Player Career Years Starter Years 5 Year Careers 5 Year Starters Career Starts Pro Bowlers All Pros
DeMarcus Ware 6 6 yes yes 95 5 3
Marcus Spears 6 6 yes yes 78    
Kevin Burnett 6 1 yes   27    
Marion Barber 6 3 yes   41 1  
Chris Canty 6 4 yes   70    
Justin Beriault 0 0 no   0    
Rob Petitti 4 1 no   17    
Jay Ratliff 6 4 yes   63 3 1
TOTALS 40 24 6 2 391 9(3) 4 (2)


Already, the 2005 class is above the NFL average in every category, and are a season of good health away from bumping a team from Villiotti’s list. When all is said and done, the Cowboys 2005 draft is likely to go down as one of the very best from the "seven-round era."

The 2011 class is filled with players boasting similar "RKG" profiles. I wouldn’t dare assert that, merely because there are a slew of college team captains in the bunch that they will achieve the kind of success enjoyed by the 2005 group.

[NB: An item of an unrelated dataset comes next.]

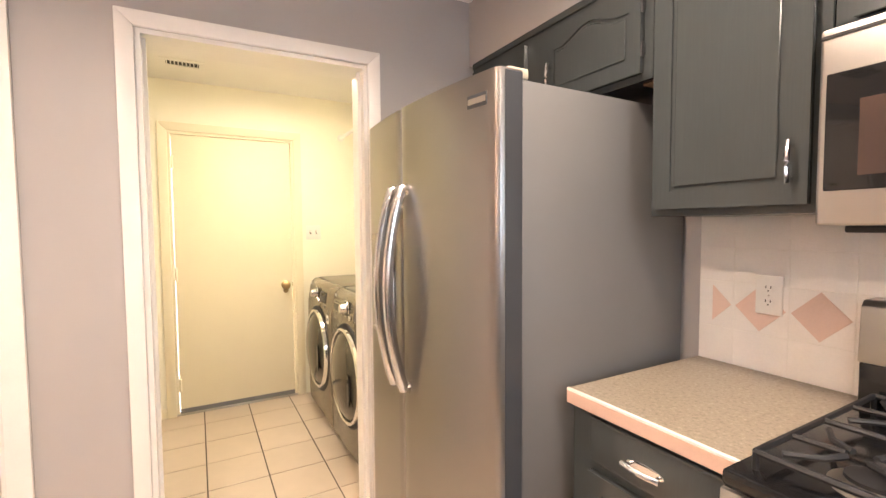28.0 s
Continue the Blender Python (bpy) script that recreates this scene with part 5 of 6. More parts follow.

But I am willing to bet that they will share a similar approach, level of focus and determination, as well as the leadership qualities they’ve already demonstrated at the NCAA level. And that will allow them to maximize whatever talent they bring with them to the pro game.

A bunch of guys challenging each other to maximize their talent? Those are the Cowboys ol’ rabble can root for.